Fair compétition et innovation

Le maître-mot ? La « fair compétition » (compétition équitable) et même le « level plane field » (terrain de jeu équilibré), avec les regards tournés vers l'Europe. « Aujourd'hui, il ne faut, non pas s'inquiéter que deux grandes sociétés s'allient (NDLR : référence à l'intégration du canadien Bombardier par le français Alstom, dont le premier projet de fusion a été retoqué par la Commission européenne) mais plutôt de comment d'autres géants pourraient les faire disparaître », cingle Louis Nègre de la FIF.

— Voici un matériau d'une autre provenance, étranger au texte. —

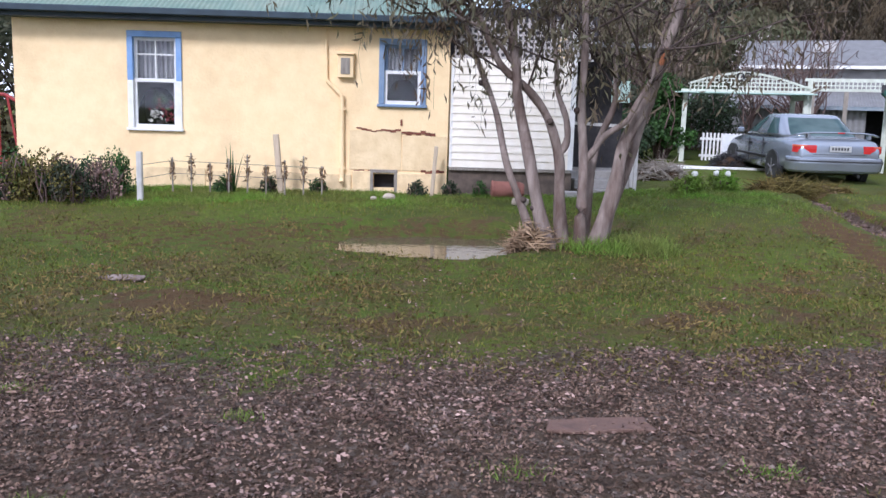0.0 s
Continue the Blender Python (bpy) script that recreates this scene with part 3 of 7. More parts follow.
def cover(x, y):
    """How much gravel, bare soil and dead litter lies at a place, each 0 to 1."""
    x, y = np.asarray(x, float), np.asarray(y, float)
    w = wob(x, y, 1.7) * 0.5 + wob(x, y, 0.55, 2) * 0.35 + wob(x, y, 5.0, 1) * 0.4
    yard = smooth(1.0, -1.0, (y - 7.8) * 0.9 + w * 0.8) * smooth(0.8, -0.8, (x - 0.45 - 0.77 * (y - 8.25)) + w * 0.7) * smooth(-0.5, 0.8, y - 1.2)
    ruts = np.maximum(smooth(0.21, 0.09, along(x, y, RUT_L) + 0.10 * w), smooth(0.19, 0.07, along(x, y, RUT_R) + 0.10 * w))
    pools = np.zeros_like(x)
    for p in [BIG_POOL, LOW_POOL] + ROAD_POOLS:
        pools = np.maximum(pools, smooth(1.55, 1.10, pool_reach(x, y, p)))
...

Pour Amaury Jourdan de Thales, « la compétition internationale a toujours été forte, c'est le jeu. Sauf que l'Europe est orientée vers un standard et l'inter-opérabilité alors que ce n'est absolument pas le sujet en Chine. Il faut nous re-concentrer sur le made in France, s'appuyer sur notre écosystème absolument fantastique et trouver des sujets spécifiques comme la desserte des fines lignes du territoire pour innover ».

Dans cet écosystème, se trouve justement Railenium, émanation du pôle de compétitivité à vocation mondiale I-Trans. « Railenium explore principalement trois thèmes train autonome, les essais, la digitalisation et maintenance prédictive, mais il y a encore trop de travail en circuit fermé », commente Bernard Schaer, le président de cet Institut de Recherche Technologique (IRT). Dans ce cadre, le CORIFER me semble être un outil essentiel, pour être force proposition mais aussi faire un pas en avant majeur, sorte de maison commune de l'innovation ». En mettant justement en place des échanges structurés, réguliers et récurrents.